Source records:
=-=-=

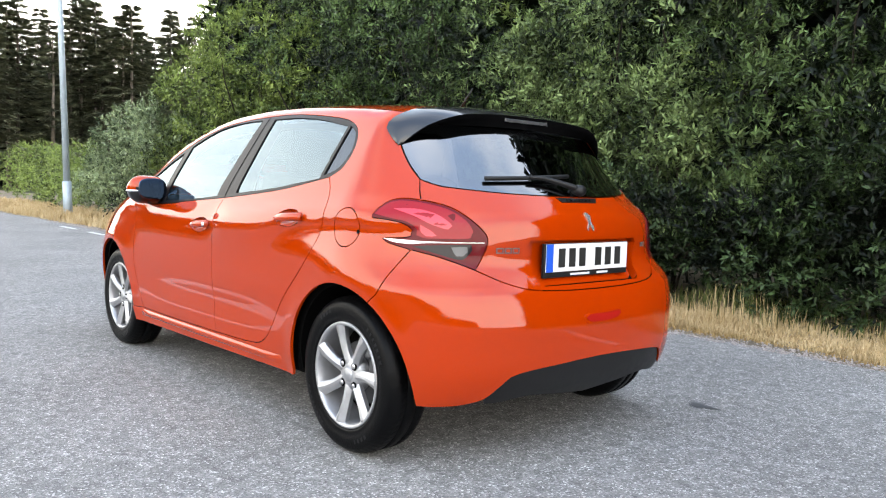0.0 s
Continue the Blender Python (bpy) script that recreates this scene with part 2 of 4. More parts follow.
WIDE = curve([(0.12, .785), (0.2, .802), (0.26, .814), (0.36, .829), (0.5, .840), (0.62, .8435), (0.74, .842), (0.84, .834), (0.89, .824), (0.93, .811),
              (0.97, .796), (1.02, .777), (1.12, .728), (1.22, .676), (1.32, .622), (1.40, .577), (1.5, .51)])
TAIL = curve([(0.12, 1.66), (0.2, 1.76), (0.28, 1.835), (0.4, 1.868), (0.52, 1.868), (0.62, 1.852), (0.68, 1.830), (0.72, 1.799), (0.78, 1.789), (0.84, 1.798), (0.86, 1.799), (0.93, 1.785), (0.99, 1.74),
              (1.03, 1.70), (1.1, 1.612), (1.2, 1.502), (1.3, 1.412), (1.36, 1.365), (1.5, 1.28)])
NOSE = curve([(0.12, -1.84), (0.2, -1.90), (0.3, -1.945), (0.45, -1.968), (0.56, -1.962), (0.66, -1.925), (0.76, -1.85), (0.86, -1.73), (0.98, -1.37),
              (1.04, -1.10), (1.17, -.86), (1.3, -.62), (1.40, -.56), (1.5, -.54)])
NTAIL = curve([(0.12, 3.3), (0.66, 3.4), (0.76, 2.6), (0.86, 2.4), (0.93, 2.25), (1.03, 2.1), (1.5, 2.4)])
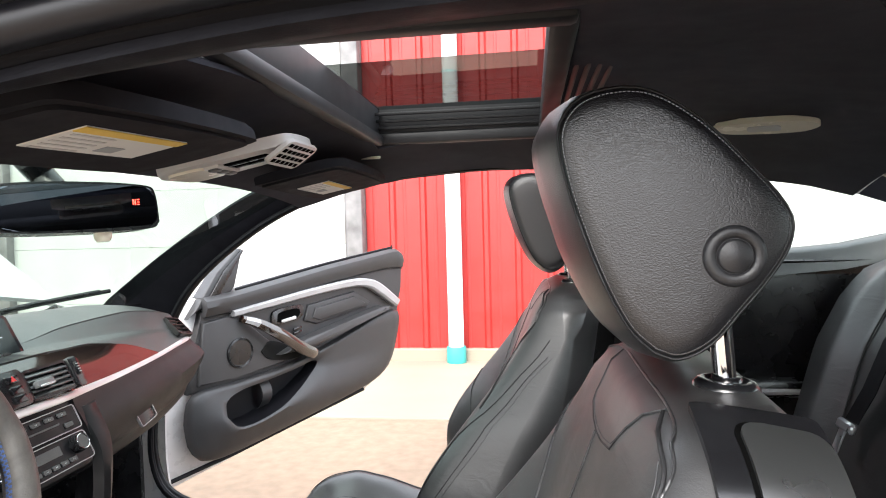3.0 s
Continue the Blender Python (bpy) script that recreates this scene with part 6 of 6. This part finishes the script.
pl = spline([(0.322, 0.782, 0.075, 0.016), (0.36, 0.765, 0.105, 0.021), (0.44, 0.715, 0.125, 0.026), (0.53, 0.655, 0.125, 0.028), (0.60, 0.622, 0.110, 0.024), (0.640, 0.612, 0.080, 0.012)], 30)
for nm, mt, k0, k1, off, lab in (("pull_handle", WOOD, 0, 30, 0.0, "dark wood pull handle"), ("pull_cap", DOOR_SILVER, 1, 6, 0.0025, "silver upper handle face")):
    rows = []
    for u, z, v, w in pl[k0:k1]:
        q = 0.62 if nm == "pull_handle" else 0.5
        rows.append([(u + q * w * 0.55, z + q * w, v - 0.012), (u + q * w * 0.55, z + q * w, v + 0.002 + off), (u, z, v + 0.010 + off), (u - q * w * 0.55, z - q * w, v + 0.002 + off), (u - q * w * 0.55, z - q * w, v - 0.012), (u, z, v - 0.016)])
    part(nm, loft(rows), mt, pd, lab, 50)
# Flat black patch for the shade under the pull handle.
part("pull_recess", slab([tuple(p) for p in spline([(0.40, 0.660), (0.44, 0.69), (0.52, 0.66), (0.60, 0.625), (0.52, 0.612), (0.43, 0.63), (0.40, 0.660)], 30)[:-1]], 0.006, 0.003, m=V((0, 0, 0.060))), BLACK_PRINT, pd)
hs = part("handle_recess", slab([tuple(p) for p in spline([(0.452, 0.745), (0.462, 0.785), (0.53, 0.795), (0.595, 0.792), (0.59, 0.755), (0.53, 0.735), (0.452, 0.745)], 36)[:-1]], 0.010, 0.004, m=V((0, 0, 0.048))), PLASTIC, pd, "recessed latch bowl")
# Flat black piece drawn as the shade inside the latch bowl.
part("latch_shade", slab([tuple(p) for p in spline([(0.478, 0.748), (0.484, 0.776), (0.53, 0.784), (0.575, 0.782), (0.575, 0.758), (0.53, 0.744), (0.478, 0.748)], 30)[:-1]], 0.002, 0.0005, 1, m=V((0, 0, 0.0575))), SLOT_SHADE, hs)
part("latch_lever", box(0.062, 0.012, 0.010, 0.004, 3, m=pose(0.522, 0.752, 0.066, 0, 0, 6)), SILVER, hs, "chrome latch lever")
for k in range(2):
    part("lock_button", box(0.04, 0.010, 0.008, 0.003, 2, m=pose(0.56, 0.715 - 0.014 * k, 0.064, 0, 0, 8)), GLOSS, pd)
spk_ = part("door_speaker", spin([(0, 0), (0.046, 0), (0.046, 0.004), (0.043, 0.006), (0.041, 0.0045), (0.030, 0.005), (0, 0.006)], 40, V((0.318, 0.672, 0.062))), PLASTIC, pd, "round black speaker grille")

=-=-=

## PROBLEM TO WORK ON
Reproduce every line from the entries that holds the word "with".

## SOLUTION TO THIS EXERCISE
Continue the Blender Python (bpy) script that recreates this scene with part 2 of 4. More parts follow.
Continue the Blender Python (bpy) script that recreates this scene with part 6 of 6. This part finishes the script.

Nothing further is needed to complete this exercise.